Buildings in North America are major consumers of electricity and water and contribute an estimated 35% of the continent’s total GHG emissions. Although the building sector offers cost-effective opportunities for reducing GHG emissions, only a small fraction of building renovation and construction projects in North America use green solutions.
That’s why the Commission for Environmental Cooperation (CEC) released a new guide on how to lower the environmental impact and cost of construction projects. Improving Green Building Construction in North America: Guide to Integrated Design and Delivery promotes better green building practices and blends information from more than 30 industry professionals and in consultation with experts in Canada, Mexico and the US.
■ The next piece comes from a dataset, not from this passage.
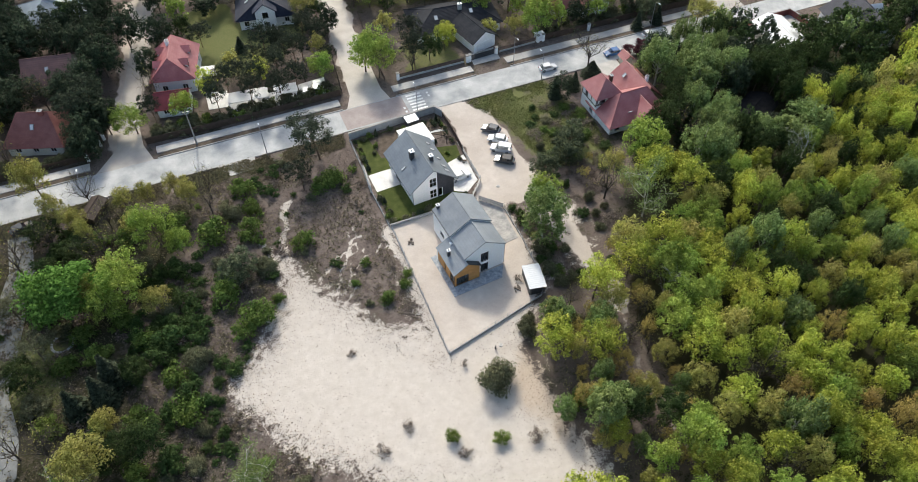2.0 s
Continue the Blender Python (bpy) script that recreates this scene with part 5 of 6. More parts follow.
LABELS = {"dull": "half bare tree with dull olive brown buds", "rust": "young tree with rusty brown opening leaves", "maple": "young broadleaf tree in yellow green spring leaf", "lime": "fresh light green broadleaf tree beside the gardens", "olive": "budding tree with thin olive coloured spring leaves",
          "green": "full broadleaf tree with dense green leaves", "chestnut": "round chestnut tree in full bright green leaf", "thicket": "green shrub in a thicket on waste ground", "birch": "birch with pale trunk and grey green foliage", "pine": "dark pine with a bare trunk and flat clumped crown",
          "yew": "dense dark conifer with a closed crown", "scots": "grey green young pine beside the sandy lane", "spruce": "dark conical evergreen tree", "bare": "leafless dark tree with forking branches", "greybirch": "thin birch with pale limbs and sparse grey green leaves", "palebare": "nearly leafless pale grey birch", "bush": "bright green shrub on sandy scrubland",
          "darkbush": "dense dark olive shrub", "redbush": "purple leaved ornamental shrub", "drybush": "dry greyish brown shrub on the sand"}
BANK, USED = {}, {}


def arrays_of(kind, seed, lite=False):
    if (kind, seed, lite) not in BANK:
        BANK[kind, seed, lite] = tree_arrays(kind, seed * 7 + 3, lite)
    return BANK[kind, seed, lite]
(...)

The guide is tailored for the core members of a construction project—from architect and engineer to contractor and owner. It highlights best practices and tools for 10 workforce sectors, and is supported by seven case studies and more than 50 reference documents.
The guide recommends the following steps to enhance collaboration between professionals and stakeholders, and better integrate their respective responsibilities to deliver a greener, more energy-efficient and cheaper building:
Step #1: Align values. Start with a kick-off meeting to explore the values that underlie the project and agree in their alignment to them, which establishes common ground for the project and develops the deep-rooted working relationships that’ll be necessary for the team to work together, negotiate a contract and communicate effectively.
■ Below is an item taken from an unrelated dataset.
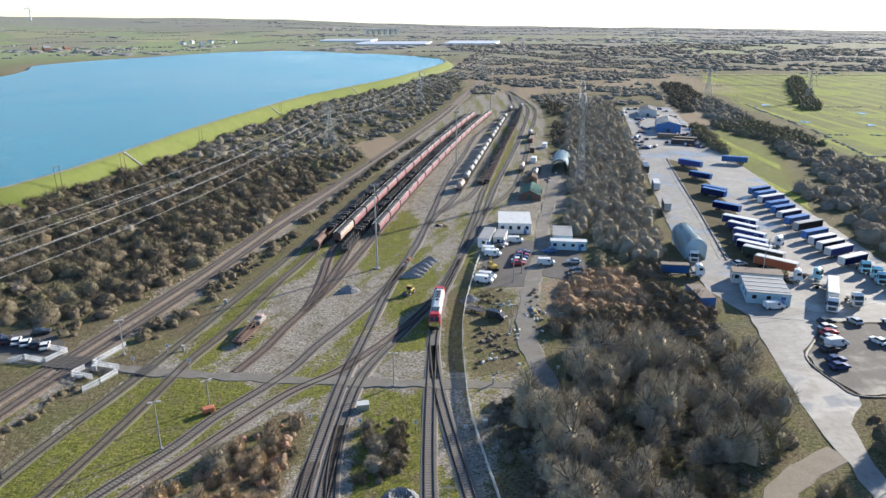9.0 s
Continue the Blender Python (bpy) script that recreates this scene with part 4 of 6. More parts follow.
# ---- vehicles ----
def wheel(t, x, y, r, w):
    ty = part("wheel", cyl(bmesh.new(), x, y, r, r, w, "x", 14), "tyre", t)
    if r < 0.45 or w > 0.4:
        return
    part("rim", cyl(bmesh.new(), x + (w / 2 if x > 0 else -w / 2), y, r, r * 0.58, 0.03, "x", 10), "silver", ty)


def car(m, paint, label, kind="car"):
    """Car or van facing +y: body shell, glasshouse, roof, bumpers, lights, wheels."""
    t = thing("parked_" + kind, m, label, kind, "parked vehicles")
    if kind == "car":
        L, W, r = 2.1, 0.88, 0.31
        shell = [(-L, 0.35), (-L, 0.75), (-L + 0.12, 0.92), (-0.9, 0.95), (0.85, 0.93), (L - 0.15, 0.74), (L, 0.6), (L, 0.35), (1.75, 0.22), (-1.75, 0.22)]
        glass_o = [(-1.75, 0.93), (-1.35, 1.36), (0.15, 1.4), (0.95, 0.93)]
        roof = (-1.3, 0.12, 1.37, 1.44)
    else:
        L, W, r = 2.55, 0.98, 0.34
        shell = [(-L, 0.4), (-L, 1.85), (-L + 0.1, 1.95), (1.15, 1.95), (1.9, 1.2), (2.4, 1.05), (L, 0.8), (L, 0.4), (2.2, 0.25), (-2.2, 0.25)]
        glass_o = [(1.12, 1.25), (1.0, 1.9), (1.2, 1.92), (1.92, 1.22)]
        roof = (-2.4, 1.0, 1.94, 2.0)
    bm = prism(bmesh.new(), shell, W, 0.07, 0.9 if kind == "car" else 1.8)
    bmesh.ops.bevel(bm, geom=bm.edges[:], offset=0.05, segments=1, affect="EDGES")
    part("body", bm, paint, t)
    part("glasshouse", prism(bmesh.new(), glass_o, W - 0.02, 0.12, 1.3), "glass", t)
    part("roof", boxes((-W + 0.16, W - 0.16, roof[0], roof[1], roof[2], roof[3]), bevel=0.03), paint, t)
    if kind == "van":
        for s in (-1, 1):
            part("side_window", boxes((s * W - 0.02, s * W + 0.02, 0.35, 1.0, 1.25, 1.75)), "glass", t)
    for s in (-1, 1):
        for y in (-L * 0.62, L * 0.63):
            wheel(t, s * (W - 0.1), y, r, 0.22)
        part("headlight", boxes((s * (W - 0.28) - 0.16, s * (W - 0.28) + 0.16, L - 0.06, L + 0.02, 0.6, 0.74)), "lamp_white", t)
        part("tail_light", boxes((s * (W - 0.18) - 0.08, s * (W - 0.18) + 0.08, -L - 0.02, -L + 0.04, 0.7, 0.9)), "lamp_red", t)
        if kind == "van":
            part("mirror", boxes((s * (W + 0.08) - 0.08, s * (W + 0.08) + 0.08, 0.75, 0.88, 0.92, 1.06)), "black", t)
    part("front_bumper", boxes((-W + 0.05, W - 0.05, L - 0.04, L + 0.05, 0.3, 0.52)), "charcoal", t)
    part("rear_bumper", boxes((-W + 0.05, W - 0.05, -L - 0.05, -L + 0.04, 0.3, 0.52)), "charcoal", t)
    return t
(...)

Step #2: Align goals. In an integrated design and delivery project, team members mutually define the desired outcomes of the project and work together to set performance goals. These goals should reflect the integrated nature and open-ended potential of an integrated project. In other words, whereas conventional goals are different for each team member, integrated goals are shared and project-centric.
Step #3: Select a business model and contract structure. Integration is most likely to succeed if it’s the path of least resistance, from both an individual and a corporate standpoint, which is accomplished by aligning incentive structures with this new way of engaging—something best achieved with an Integrated Project Delivery contracting approach. Integrated Project Delivery aligns incentive structures by contractually linking two or more parties’ risk and profit.
Step #4: Plan the roadmap. The team should next agree on a procedure for frequent and effective collaboration. For example, identify the sub-teams in charge of organizing and executing specific tasks, and assign responsibility for tracking progress in relation to green performance goals. Team members may work on the respective issues of their specialty separately but reassemble for a deep discussion with the whole team at targeted points. So develop a project roadmap for each period of time between each meeting and schedule smaller meetings for targeted subgroups where there are likely to be synergies. Planning the approximate number of meetings establishes clear expectations for what “integrative” actually means.
Step #5: Follow through. Once the project team has agreed on values and goals through early alignment workshops, chosen an appropriate business model and a contract structure, and agreed on a roadmap for implementation, it’s ready to implement the project process and follow through to project completion.